Interaction between BPV-1 E6 and the AP-1 subunits. Each of the four subunit of AP-1 was ³⁵S labeled by in vitro translation and incubated with wild-type GST-E6 (wt E6) and mutant GST-E6 (H105D) fusion proteins. The bound proteins were separated by SDS-PAGE and visualized by autoradiography. Sizes are indicated in kilodaltons.

FIG. 5

Mapping of the E6 binding domain on AP-1. AP-1 and AP-2 proteins purified from bovine brain were partially digested by serially diluted trypsin, separated by SDS-PAGE, immobilized on a PVDF membrane, and probed by ³²P labeled GST-E6.

FIG. 6

Study of the interaction between BPV-1 E6 and AP-1 by cell fractionation. (A) Lysates from Cos cells transiently transfected with wild-type (wt) E6 or mutant E6 (C90S) were fractionated into crude cytosolic (a), membrane (b), and nuclear (c) fractions. Each fraction was analyzed by immunoprecipitation (IP) and immunoblotting as indicated. (B) The crude cytosolic fraction from panel A was further subjected to centrifugation at 100,000 × g for 1 h to generate a high-speed cytosol which was immunoprecipitated for AP-1 by using an antibody against the β subunit and for E6 by using the anti-FLAG antibody M2. The immunocomplexes were then assayed by immunoblotting with an antibody against the γ subunit of AP-1 and the anti-FLAG antibody M2 for E6.

FIG. 7

Assembly of BPV-1 E6 into CCV. (A) CCV were isolated from Cos cells transfected with wild-type (wt) or mutant E6 proteins (C90S). The distribution of AP-1 and E6 was determined by immunoblotting. (B) CCV purified from bovine brain were incubated with ³⁵S-labeled, in vitro-translated E6 and immunoprecipitated for clathrin heavy chain by using monoclonal antibody X-22 (3).

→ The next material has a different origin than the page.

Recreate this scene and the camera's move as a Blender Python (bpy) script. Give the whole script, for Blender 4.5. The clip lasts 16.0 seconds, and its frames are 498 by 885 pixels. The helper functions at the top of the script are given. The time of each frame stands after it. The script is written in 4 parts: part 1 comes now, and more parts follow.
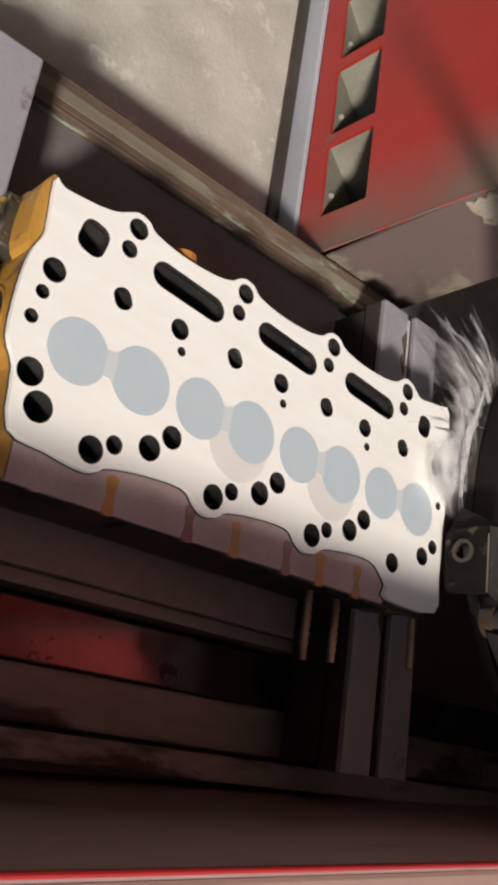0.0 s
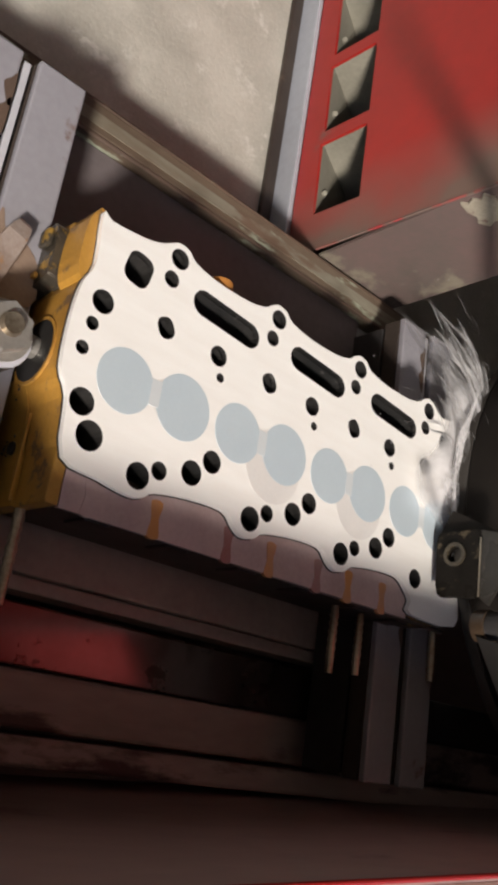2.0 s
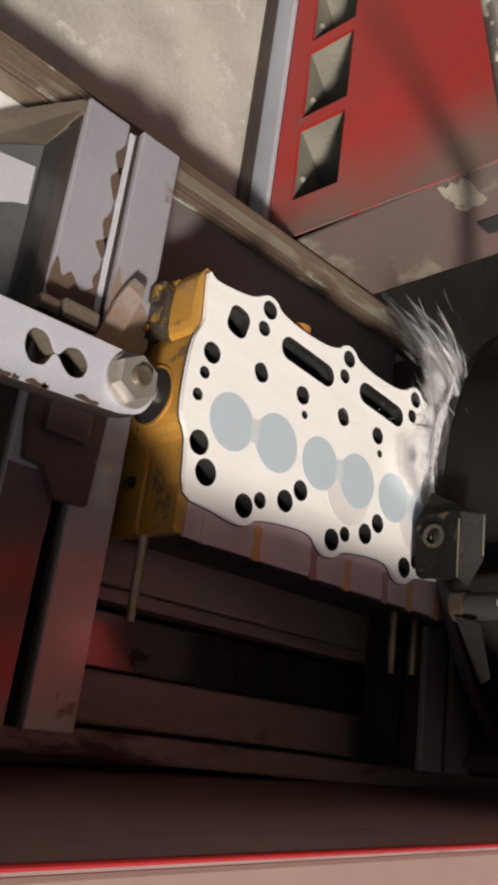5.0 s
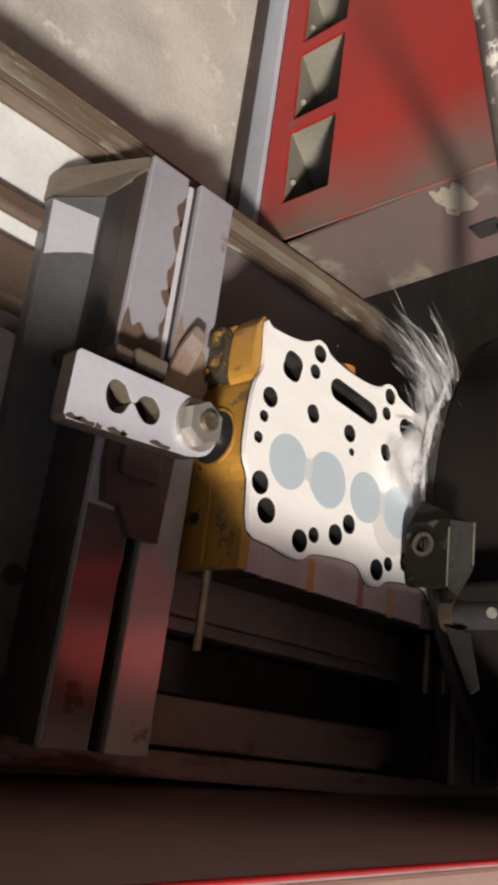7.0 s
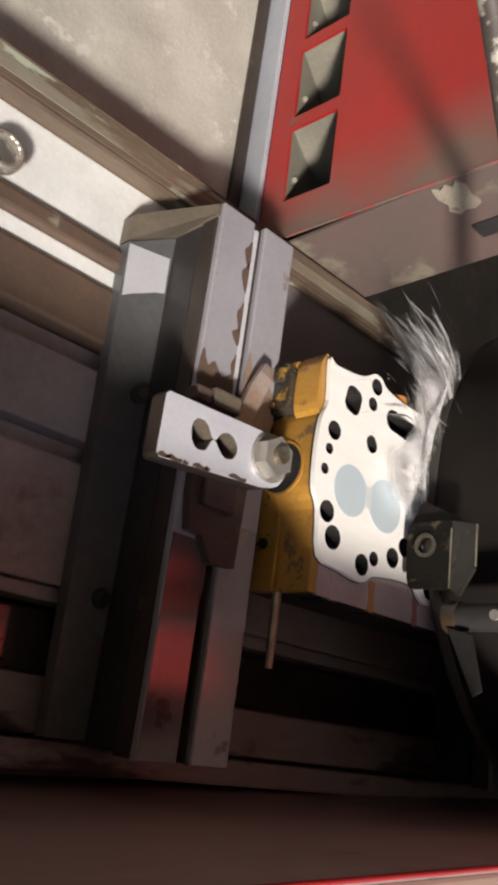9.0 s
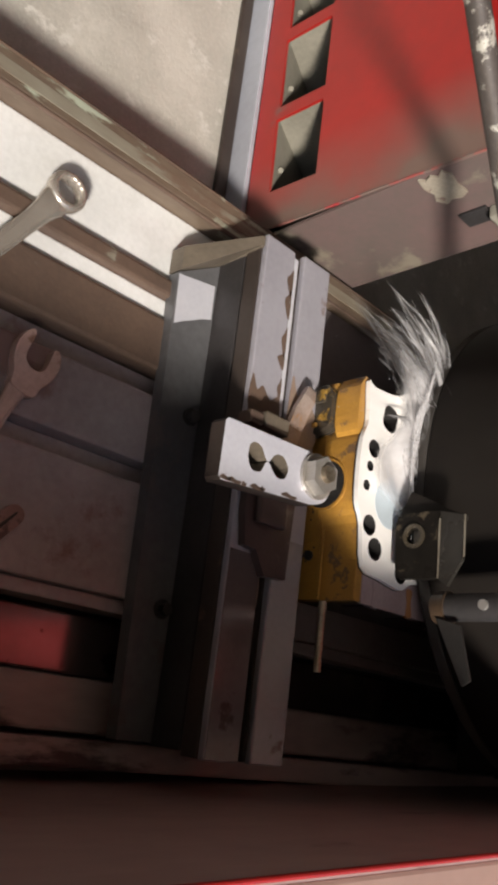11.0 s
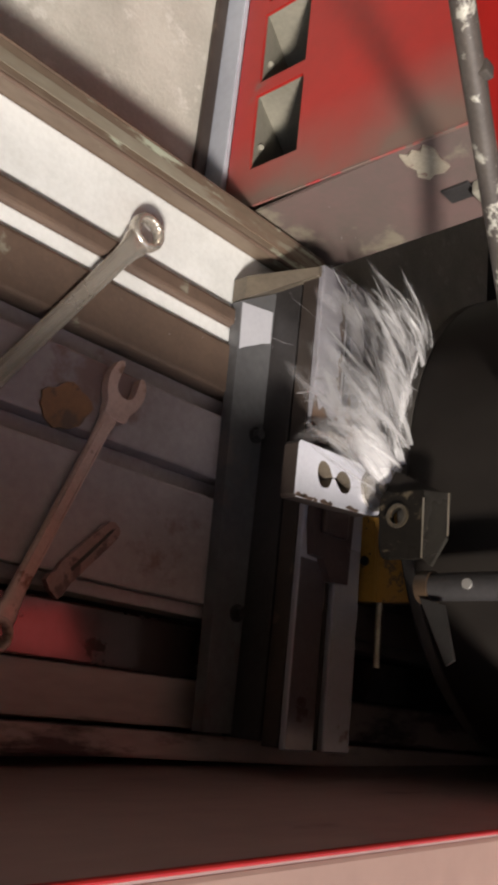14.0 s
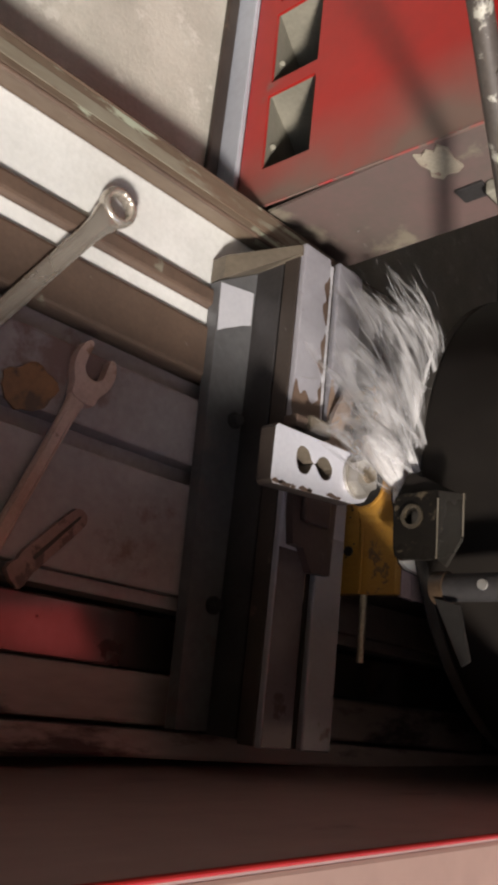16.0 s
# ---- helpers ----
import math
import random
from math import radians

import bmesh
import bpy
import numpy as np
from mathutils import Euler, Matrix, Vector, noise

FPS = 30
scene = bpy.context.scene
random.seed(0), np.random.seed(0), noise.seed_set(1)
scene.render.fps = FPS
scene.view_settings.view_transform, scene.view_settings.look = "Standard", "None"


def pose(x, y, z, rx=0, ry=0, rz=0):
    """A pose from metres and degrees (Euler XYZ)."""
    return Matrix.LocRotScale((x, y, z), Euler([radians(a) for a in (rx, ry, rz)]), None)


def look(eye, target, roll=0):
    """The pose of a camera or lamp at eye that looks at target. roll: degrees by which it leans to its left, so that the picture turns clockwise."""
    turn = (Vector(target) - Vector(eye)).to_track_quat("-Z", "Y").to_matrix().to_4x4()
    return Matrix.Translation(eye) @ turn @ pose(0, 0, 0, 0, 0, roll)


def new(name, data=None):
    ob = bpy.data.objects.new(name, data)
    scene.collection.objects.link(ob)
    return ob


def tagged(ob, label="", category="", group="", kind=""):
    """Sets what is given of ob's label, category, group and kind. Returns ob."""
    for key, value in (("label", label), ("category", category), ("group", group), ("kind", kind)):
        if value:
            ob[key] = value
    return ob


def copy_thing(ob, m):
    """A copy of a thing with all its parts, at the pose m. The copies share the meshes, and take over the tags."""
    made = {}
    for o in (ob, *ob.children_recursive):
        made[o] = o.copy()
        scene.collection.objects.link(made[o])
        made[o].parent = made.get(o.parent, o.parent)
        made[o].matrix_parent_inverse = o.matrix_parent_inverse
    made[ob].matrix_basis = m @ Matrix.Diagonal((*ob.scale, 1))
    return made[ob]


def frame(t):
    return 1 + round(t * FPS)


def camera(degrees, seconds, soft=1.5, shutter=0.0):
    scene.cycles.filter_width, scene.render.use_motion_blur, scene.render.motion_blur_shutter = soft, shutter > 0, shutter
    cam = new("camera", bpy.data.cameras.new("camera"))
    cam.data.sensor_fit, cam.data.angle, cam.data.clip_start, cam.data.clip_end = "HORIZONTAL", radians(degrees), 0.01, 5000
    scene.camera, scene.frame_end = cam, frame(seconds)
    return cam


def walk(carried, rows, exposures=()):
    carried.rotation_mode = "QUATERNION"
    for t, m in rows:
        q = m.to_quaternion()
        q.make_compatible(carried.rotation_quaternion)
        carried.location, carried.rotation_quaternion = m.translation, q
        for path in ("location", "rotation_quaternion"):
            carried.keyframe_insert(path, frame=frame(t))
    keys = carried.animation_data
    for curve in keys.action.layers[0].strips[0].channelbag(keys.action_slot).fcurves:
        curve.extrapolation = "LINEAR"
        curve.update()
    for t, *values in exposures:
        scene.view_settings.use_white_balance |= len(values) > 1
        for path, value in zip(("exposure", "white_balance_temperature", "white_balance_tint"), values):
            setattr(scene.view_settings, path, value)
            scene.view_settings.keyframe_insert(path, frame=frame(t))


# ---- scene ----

AP-1 was detected by immunoblotting against the γ subunit, and E6 was detected by autoradiography.

FIG. 8

Recruitment of BPV-1 E6 to Golgi membranes. (A) Isolated rat Golgi membrane (mem), GTPγS, brefeldin A (BFA), and crude cytosol from Cos cells transfected with wild-type (wt) E6 were mixed as indicated. The membrane-bound AP-1 and E6 proteins were pelleted by centrifugation and detected by immunoblotting. (B) High-speed cytosols from Cos cells expressing wild-type E6 or mutant E6 (C90S) were used in the membrane binding assay; 2 μg of AP-1 purified from bovine brain was added to the reaction mixture where indicated.